In our last post, we wrote about the basic difference between the two types of personal bankruptcy—that is, bankruptcy filing types available to individual debtors. As we noted, the basic distinction is between liquidation of assets and reorganization of one’s debts.

While the goal of Chapter 7 bankruptcy is to liquidate nonexempt assets in order to settle with debtors, the aim of Chapter 13 bankruptcy is to come up with a repayment plan to pay off creditors according to one’s ability. The benefit of Chapter 7 bankruptcy is that it allows debtors to cut ties with creditors and clean their plate of debt. In Chapter 13 bankruptcy, the debtor sets up a repayment plan that leaves the debtor with a continued connection to the creditor. 

Creditors, regardless of the form of bankruptcy filed, often do not get back everything that is due to them, but that is just the nature of bankruptcy. In Chapter 13, a debtor is no longer responsible for past debt once the repayment plan is completed. That takes between three and five years.
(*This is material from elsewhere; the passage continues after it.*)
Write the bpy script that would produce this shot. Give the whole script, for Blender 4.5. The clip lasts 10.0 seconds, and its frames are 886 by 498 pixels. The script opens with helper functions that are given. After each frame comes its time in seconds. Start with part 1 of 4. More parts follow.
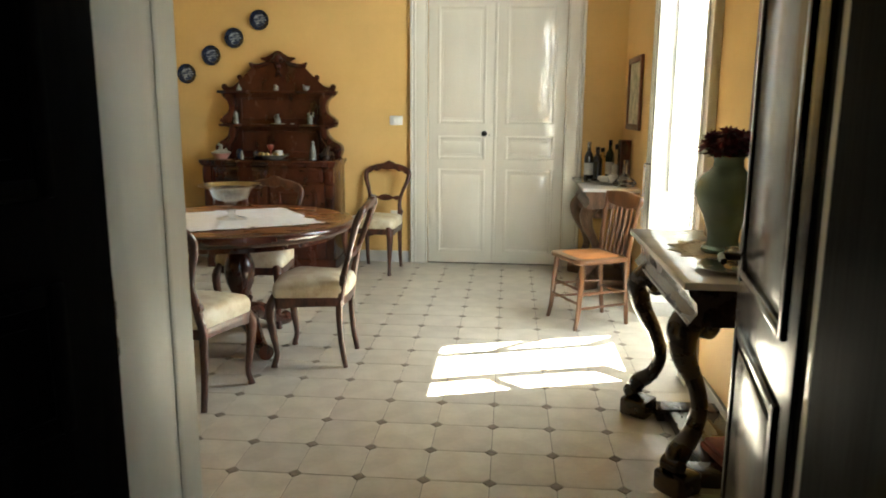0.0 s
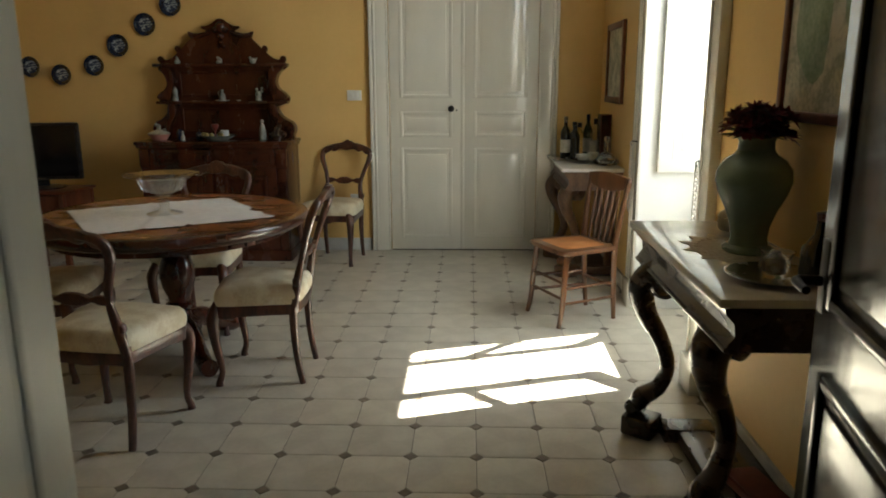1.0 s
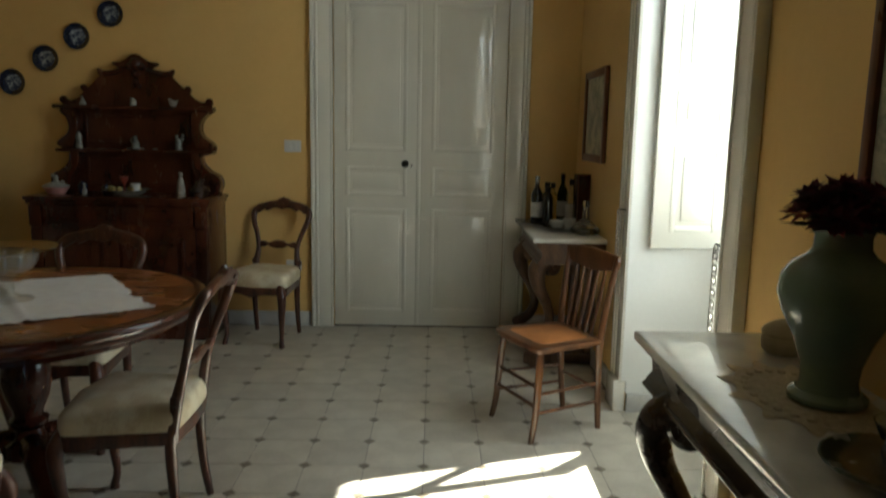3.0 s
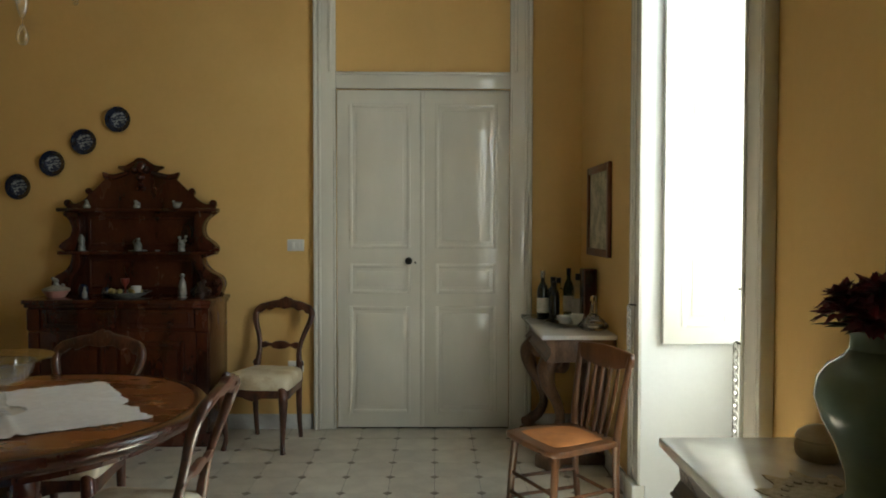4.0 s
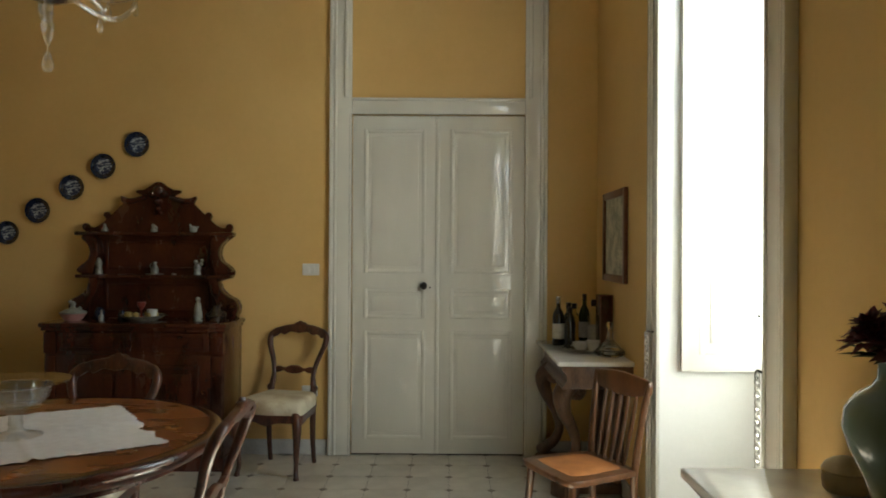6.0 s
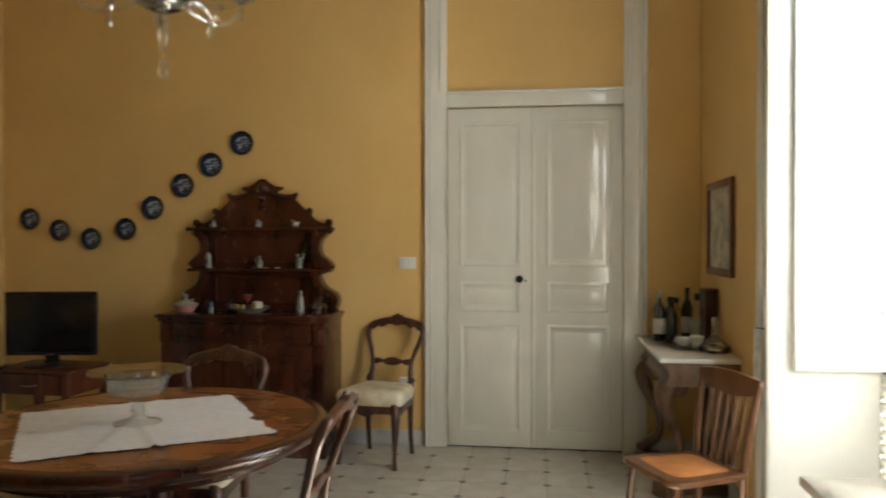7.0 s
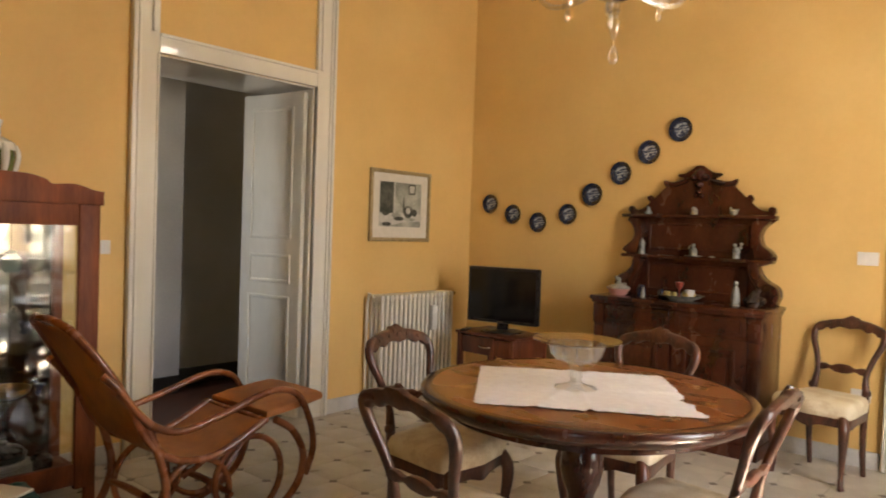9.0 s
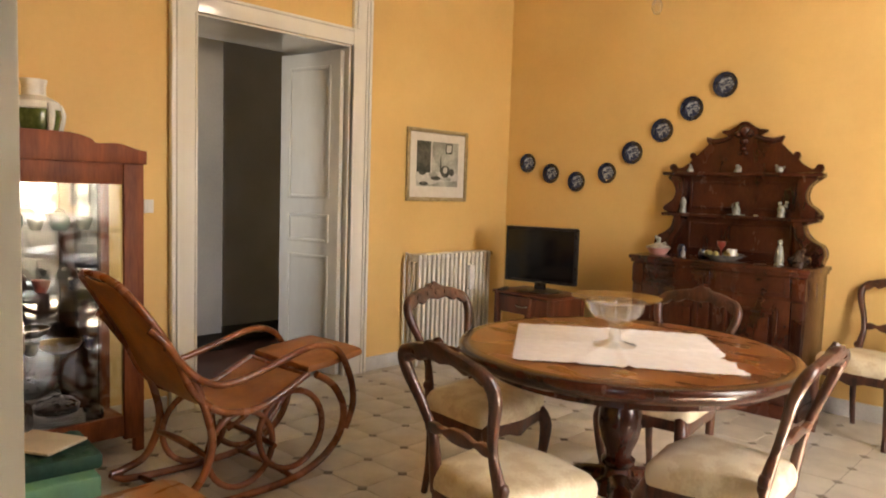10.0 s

One of the advantages of Chapter 13 over Chapter 7 is that it does allow a debtor to avoid liquidating assets they want to keep. This is especially the case with the family home. Although one doesn’t necessarily have to give up one’s home in Chapter 7 bankruptcy, if one’s equity exceeds the state homestead exemption one may end up losing one’s home.

Other factors where Chapter 13 would be beneficial include situations where: the debtor wants to strip away junior liens on his or her home; the debtor is unable to file for Chapter 7 bankruptcy because of a previous filing; the debtor fails the means test; or when the debtor wants to protect a co-signer from creditors.

Regardless of the circumstances of a bankruptcy filing, it can be very beneficial to work with an experienced attorney. Doing so ensures that one files the right type of personal bankruptcy and that one’s filing will proceed properly and with strong advocacy of one’s interests.